農地をもっと効率的に「農地集約プログラム」参加市町村を募集 東北学院大学2025年5月12日
東北学院大学の黒阪健吾研究室は、農地集約プログラムを実施する市町村を公募する。

同プログラムは、農家の耕作意向をWebアプリケーションで収集し、マッチングアルゴリズムを用いることで効率的な農地集約案を作成する取り組み。同事業ではプログラムの効果をより客観的に検証するため、ランダム化比較実験(Randomized Controlled Trial:RCT)という実験手法を用いて、プログラム実施地区と非実施地区における農地利用の変化を比較分析する。
日本農業最大の問題点は、農家の耕作地が複数箇所に分散する「分散錯圃」にある。農業所得の不安定さや農地の資産保有意識などにより、農地の取引が活発に行われているとは言い難い状況にあり、農地の貸し借りの調整も人の手という技術的な制約などから、農地の集約・集積は進んでいない。
こうした分散作圃の解決を目的として、同研究室では農家の耕作意向情報(「耕作したい農地」はどこか、「耕作したくない農地」はどこか)を専用Webアプリを通じて収集し、「耕作したい農地」と「耕作したくない農地」をマッチングさせる農地集約システムの開発を進めてきた。
農地集約システム
農地集約システムは、PCやモバイル端末を用いて農家から耕作地に対する選好情報を収集し、これらの選好情報とマッチング理論に基づいたアルゴリズムを用いることで、農家が納得できる農地の集約案を自動的に作成するもの。この集約案をたたき台とすることで、市町村が地域計画を作成する手間を大幅に短縮するほか、話し合いだけでは気付くことが難しい潜在的な農地交換の可能性を発見できる画期的なツールとなる。(特許出願中 出願番号:2023-080941)
これまで2022年度から2024年度にかけて実証実験を行い、直近の2024年9月3日~2025年2月7日に岩手県盛岡市で31軒の農家、2304筆の農地を対象とした実証実験には16軒の農家が参加した。

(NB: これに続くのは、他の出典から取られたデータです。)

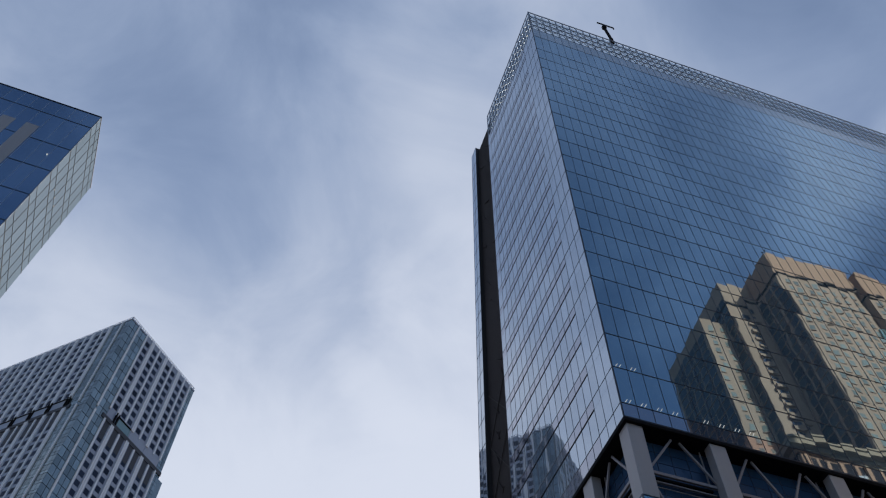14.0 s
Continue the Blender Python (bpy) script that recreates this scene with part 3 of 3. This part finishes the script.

今回の実証事業は、この農地集約システムを使用して農地集約事業を行う農地集約プログラムが分散錯圃の解決にどの程度有効であるのか、農家の生産活動にどのような影響を与えるのかについて、全国の市町村を対象とした大規模な検証を行う。
実証事業は市町村単位で行い、ランダム化比較実験(RCT)と呼ばれる実験手法を用いる。これは、参加市町村にプログラムを実施する候補を2地区挙げてもらい、同研究室においてそのうち1つを実施地区(処置群)、残り1地区を非実施地区(対照群)としてランダムに選定するもの。そのうえで、実施地区と非実施地区の事業実施前後における農地利用の変化を比較する。
実証事業への参加を希望する場合は、同研究室のWebサイトに掲載している公募要項を参照。同サイトの電子申請フォームから申し込める。応募締切は6月6日17時。